<<<<
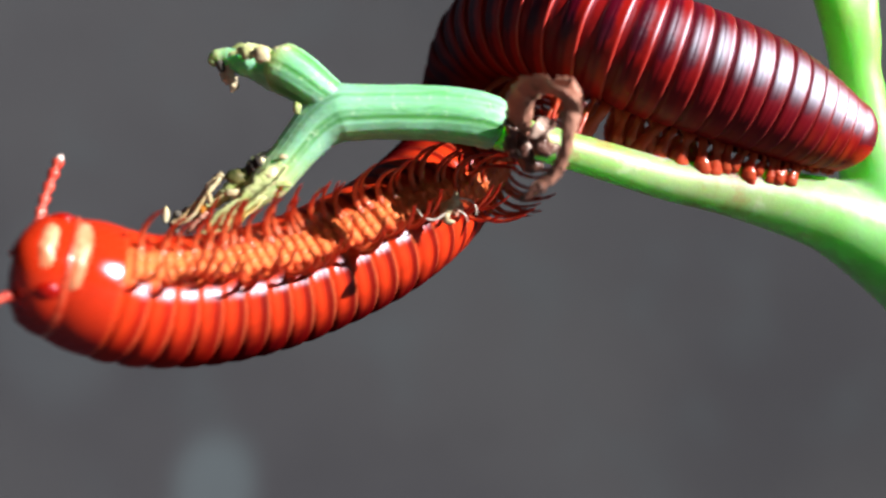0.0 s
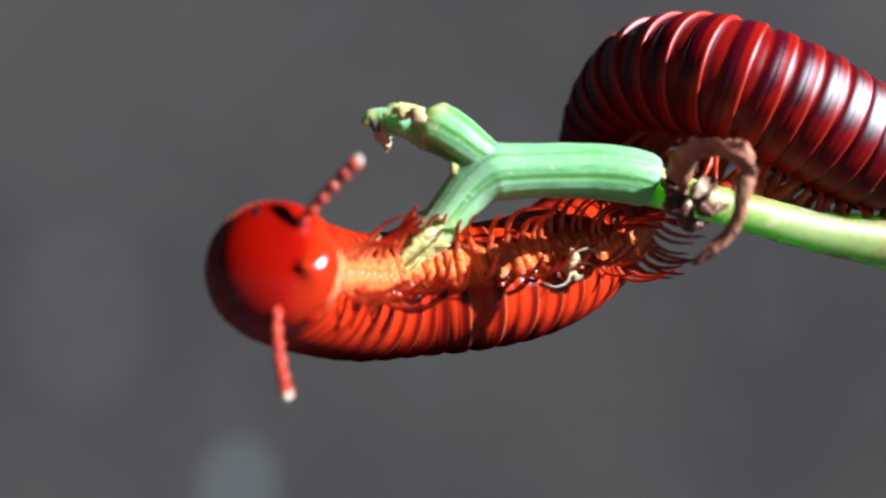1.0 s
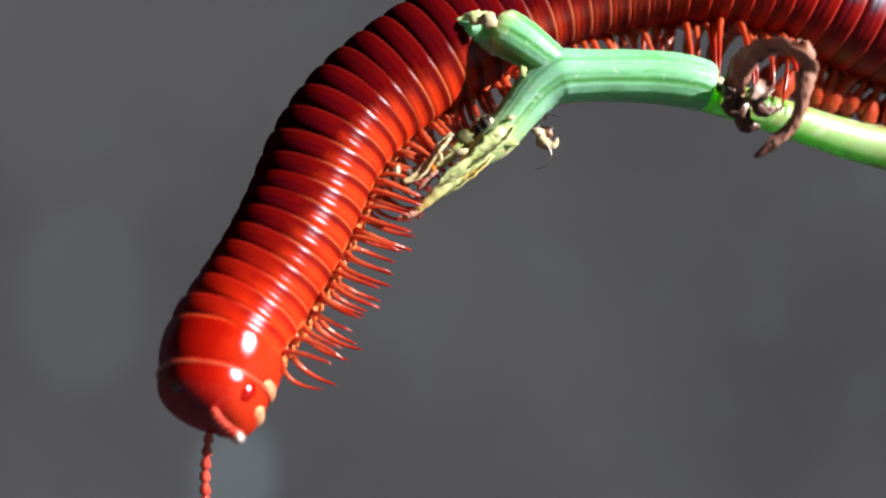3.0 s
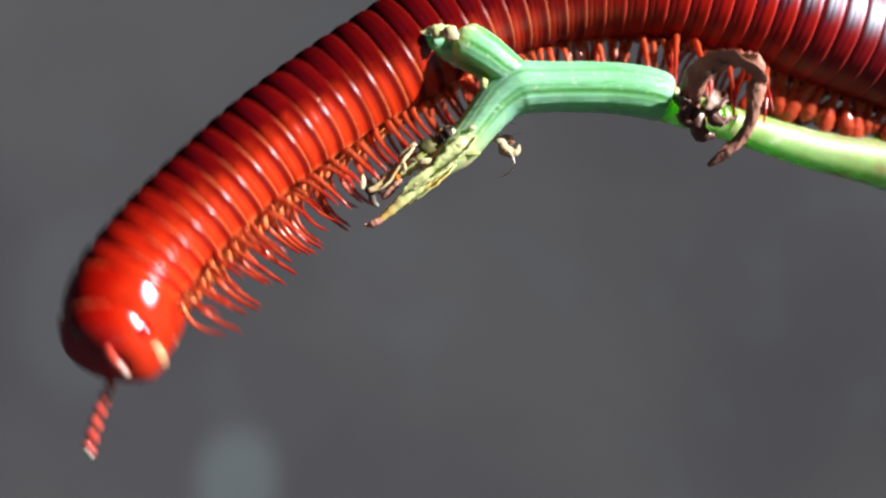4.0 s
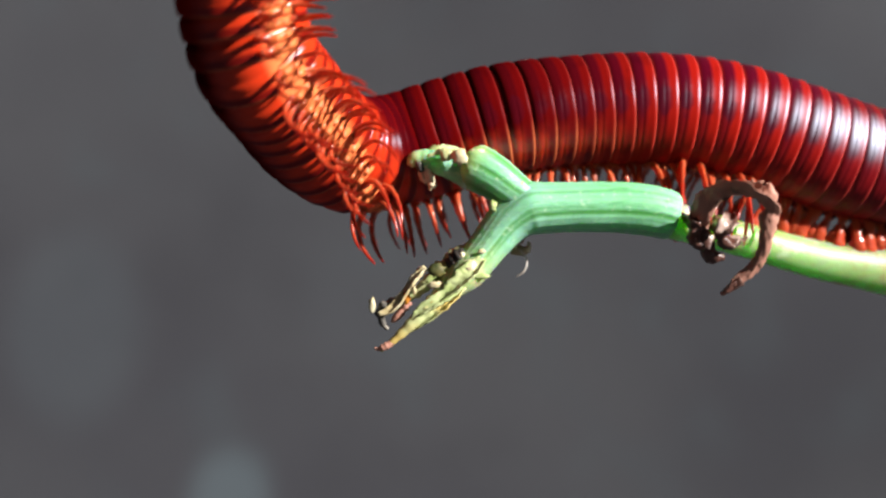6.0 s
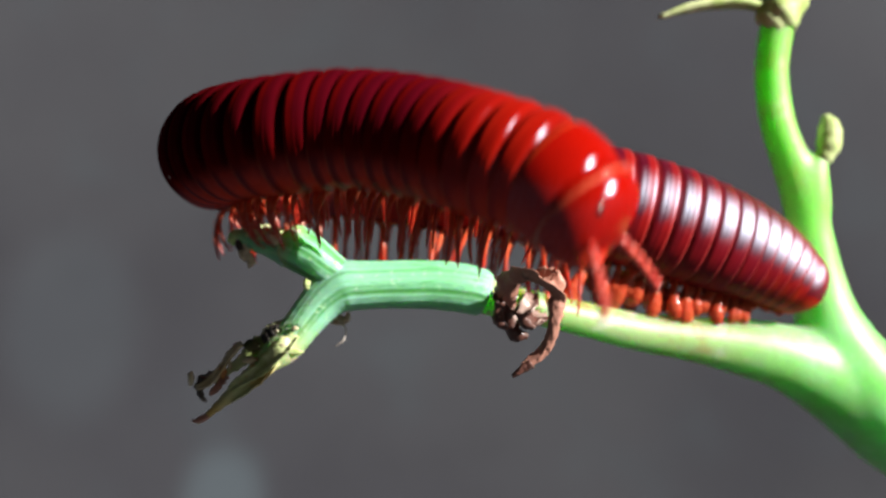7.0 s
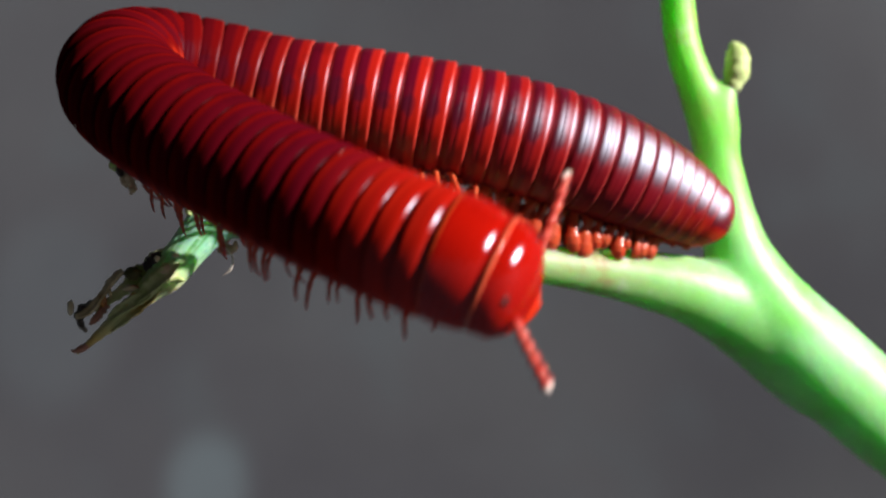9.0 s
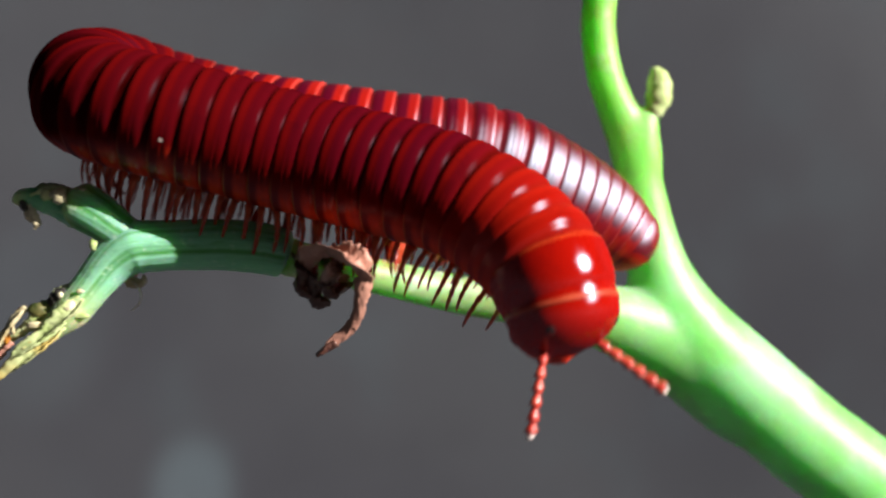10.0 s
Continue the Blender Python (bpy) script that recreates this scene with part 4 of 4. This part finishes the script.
>>>>
*CHALLENGE*:
Your task is to reproduce all of the material exactly. The pictures stay out.

*THE RESULT*:
0.0 s
1.0 s
3.0 s
4.0 s
6.0 s
7.0 s
9.0 s
10.0 s
Continue the Blender Python (bpy) script that recreates this scene with part 4 of 4. This part finishes the script.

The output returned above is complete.